Core Courses

The first two years of the Ph.D. program are comprised of coursework. The following core courses must be completed in order to be able to take the qualifying exams and comprehensive field exams.

  1. Theory of Public Organization and Administration
    1. PAI 801: Advanced Seminar: Intellectual History of Public Administration
    2. This course will analyze the intellectual currents that undergird the theories and concepts in public administration. There are three primary perspectives crosscutting the topics: historical, cultural, and analytical.

      Typically offered in the fall.

      Syllabus for PAI 801

    3. PAI 805: Advanced Seminar: Foundations of Policy Analysis and Management
    4. This course exposes students to the foundational literature in public policy analysis and public management. The primary goal of the course is to prepare students for the qualifying exam in “Foundations in Policy Analysis and Management.” The course has three distinct sections.

      First, the course covers consumer theory (microeconomics) which serves as a starting point for inquiries into market failures, government failures, and cost benefit analysis. In the second section of the course, students will read criticisms of this “rational” approach to decision making, which includes findings from behavioral economics. In the third portion of the course, students turn their focus to the policy process, which includes readings on agenda setting, policy diffusion, and policy implementation.

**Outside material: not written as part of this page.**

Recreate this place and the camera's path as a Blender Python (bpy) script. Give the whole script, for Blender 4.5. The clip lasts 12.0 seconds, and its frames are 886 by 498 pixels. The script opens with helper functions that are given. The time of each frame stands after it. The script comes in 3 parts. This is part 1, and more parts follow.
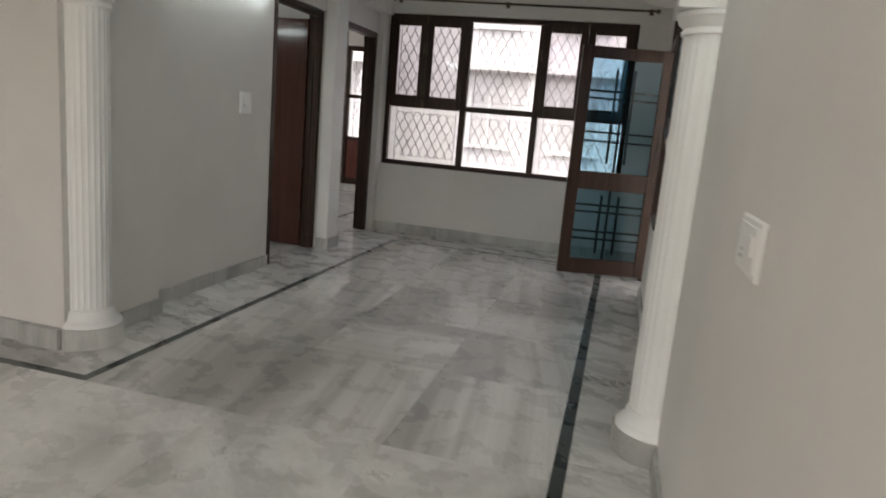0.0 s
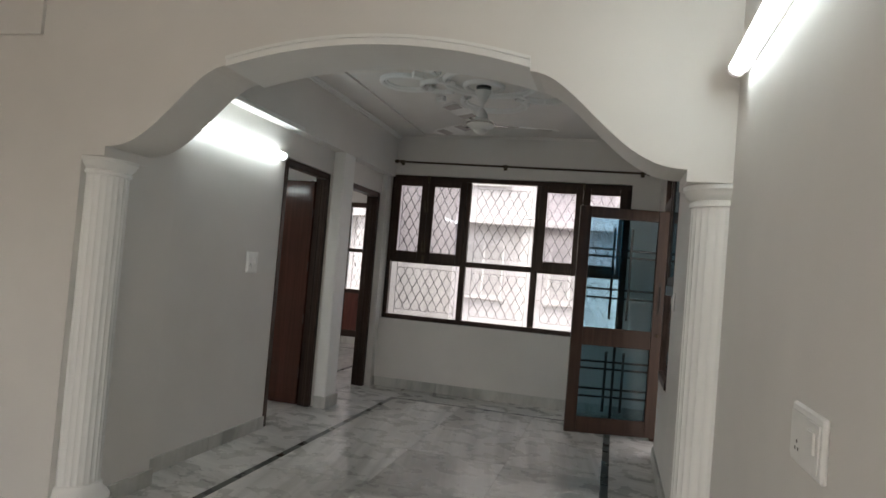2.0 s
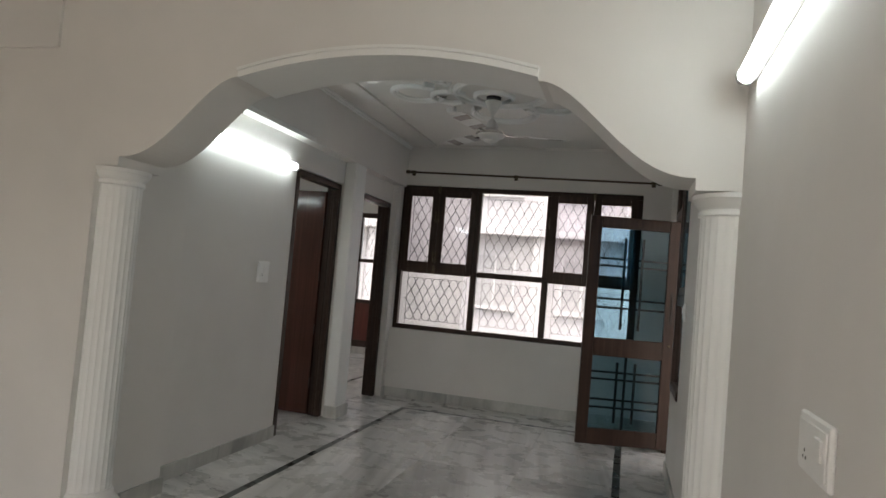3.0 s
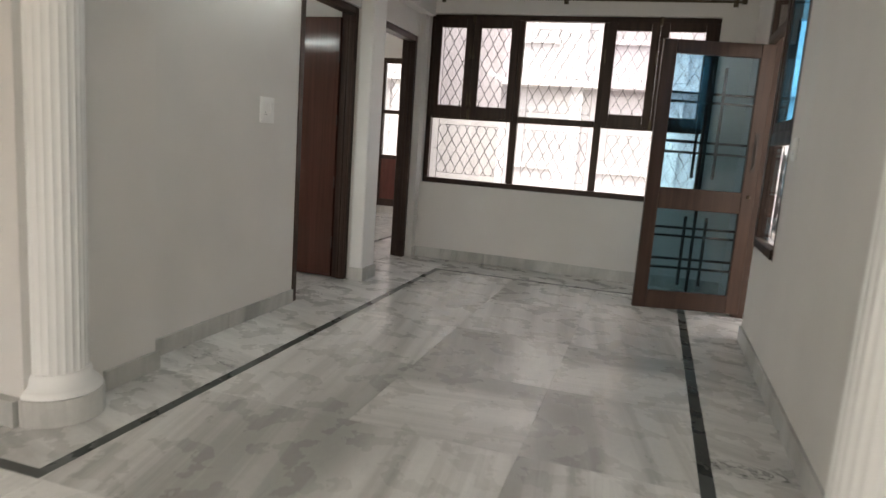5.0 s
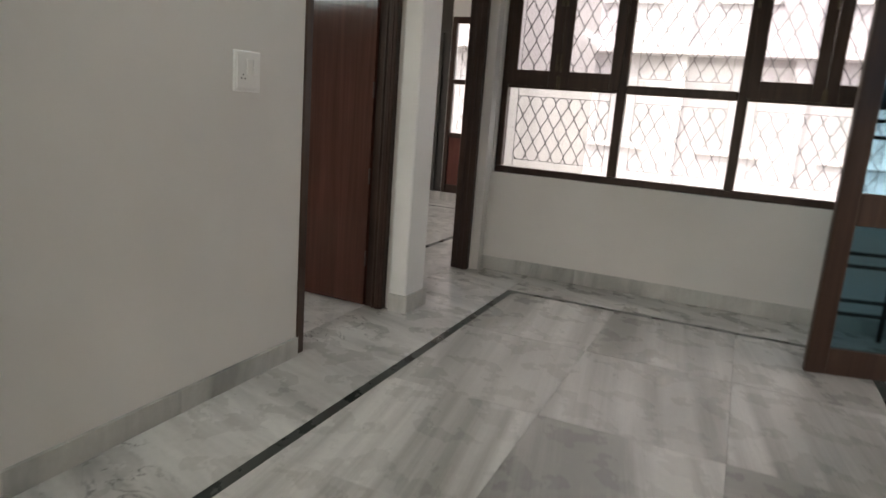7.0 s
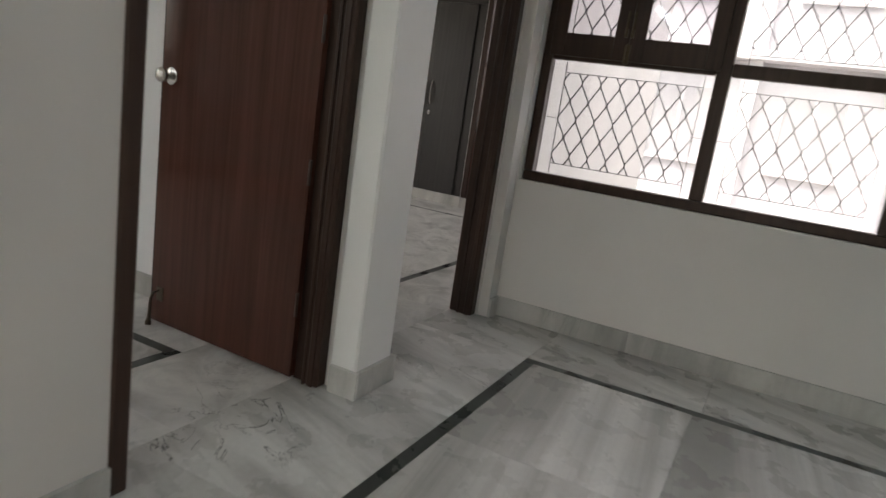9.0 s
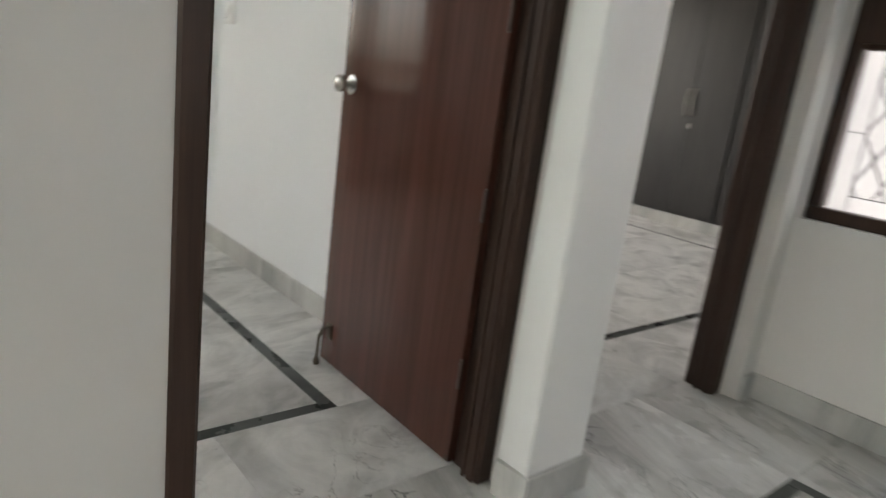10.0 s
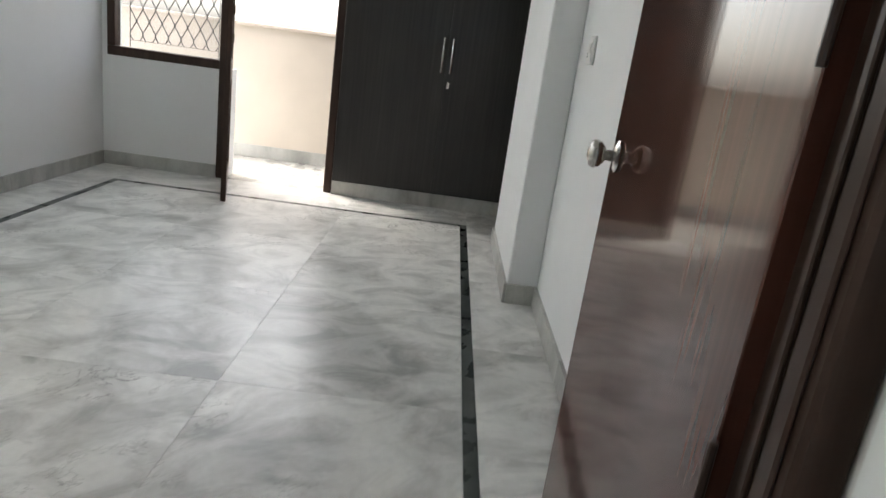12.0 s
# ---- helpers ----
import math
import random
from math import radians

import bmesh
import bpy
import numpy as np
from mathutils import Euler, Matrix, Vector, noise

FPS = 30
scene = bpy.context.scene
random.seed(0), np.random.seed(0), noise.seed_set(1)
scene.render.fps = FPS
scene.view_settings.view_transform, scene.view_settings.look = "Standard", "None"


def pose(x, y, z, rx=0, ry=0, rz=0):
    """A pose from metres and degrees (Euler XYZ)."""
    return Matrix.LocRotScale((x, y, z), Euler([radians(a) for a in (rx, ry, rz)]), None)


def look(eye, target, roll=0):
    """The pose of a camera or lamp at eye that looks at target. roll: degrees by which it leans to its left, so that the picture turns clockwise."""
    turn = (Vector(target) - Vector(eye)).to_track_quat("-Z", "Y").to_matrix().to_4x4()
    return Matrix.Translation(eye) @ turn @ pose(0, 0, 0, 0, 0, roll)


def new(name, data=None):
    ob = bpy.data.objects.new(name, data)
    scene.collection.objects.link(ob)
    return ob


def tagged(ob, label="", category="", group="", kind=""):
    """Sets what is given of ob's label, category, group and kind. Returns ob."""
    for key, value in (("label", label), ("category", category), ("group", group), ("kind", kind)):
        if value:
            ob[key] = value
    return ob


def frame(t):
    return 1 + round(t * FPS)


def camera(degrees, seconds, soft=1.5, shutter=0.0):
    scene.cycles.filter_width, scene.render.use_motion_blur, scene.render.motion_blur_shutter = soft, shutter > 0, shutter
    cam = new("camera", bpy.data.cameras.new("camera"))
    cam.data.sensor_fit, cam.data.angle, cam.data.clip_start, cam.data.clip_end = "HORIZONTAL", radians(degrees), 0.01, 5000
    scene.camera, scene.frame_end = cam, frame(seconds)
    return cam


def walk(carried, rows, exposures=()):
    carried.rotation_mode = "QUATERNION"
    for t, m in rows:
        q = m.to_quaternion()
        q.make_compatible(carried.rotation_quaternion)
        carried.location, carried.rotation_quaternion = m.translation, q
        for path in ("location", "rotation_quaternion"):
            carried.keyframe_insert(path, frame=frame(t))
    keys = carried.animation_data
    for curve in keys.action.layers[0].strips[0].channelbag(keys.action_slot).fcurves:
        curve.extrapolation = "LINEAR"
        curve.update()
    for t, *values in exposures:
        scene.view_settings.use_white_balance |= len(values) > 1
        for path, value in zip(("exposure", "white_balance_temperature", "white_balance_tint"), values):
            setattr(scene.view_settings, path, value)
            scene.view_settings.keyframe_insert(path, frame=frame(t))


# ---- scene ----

      Theoretical work from microeconomics, political science, and public administration serve as the source material.

      Syllabus for PAI 805: Foundations of Policy Analysis and Management

  2. Research Design and Methods
    1. PAI 803: Advanced Seminar: Quantitative Methods I
    2. Course objectives are to teach students the basics of the social science research process, which include:

      • defining a good research question, developing a good explanatory theory, and developing a research design that adequately identifies cause and effect;
      • understanding trade-off evident through the research process;
      • developing experience in building different research designs;
      • understanding the distinctive roles of explanation and prescription in research; and
      • building the foundation to make the transition from traditional student to scholar.

      Typically offered in the fall.

      Syllabus for PAI 803

    3. PAI 804: Advanced Seminar: Quantitative Methods II
    4. The second course in the methodology sequence for Public Administration PhD students, it focuses on the use of regression analysis for social science research.

      We begin with a description of the properties and assumptions of the basic multivariate linear regression model using ordinary least squares (OLS), along with the statistical inference tools necessary for hypothesis testing.

      The course continues by examining the consequences of violating the assumptions of the OLS model. Techniques for dealing with such cases are at the heart of empirical research. We discuss several such techniques, including adjustments for heteroskedasticity and autocorrelation, and the instrumental variables technique.

      Typically offered in the spring.

      Syllabus for PAI 804: Quantitative Methods II

  3. Research Methods Elective
  4. Examples of courses to fill this requirement include, but are not limited to:

    • SOC 614: Qualitative Methods
    • PSC 694: Qualitative Political Analysis
    • SOC 800: Mixed Methods
    • PAI 811: Quantitative Methods III
    • SOC 813: Advanced Social Statistics

    Course descriptions are available in the online Course Catalog.

    Institute for Qualitative and Multi-Method Research

    Every summer, the Maxwell School co-hosts the Institute for Qualitative and Multi-Method Research (IQMR) with the Consortium on Qualitative Research Methods (CQRM).

    While participation in the institute costs money, the department provides funding for few students to attend. Application information is emailed to students in November. Because participants work on their own research designs during the institute, these openings are only available to students in their second year or later.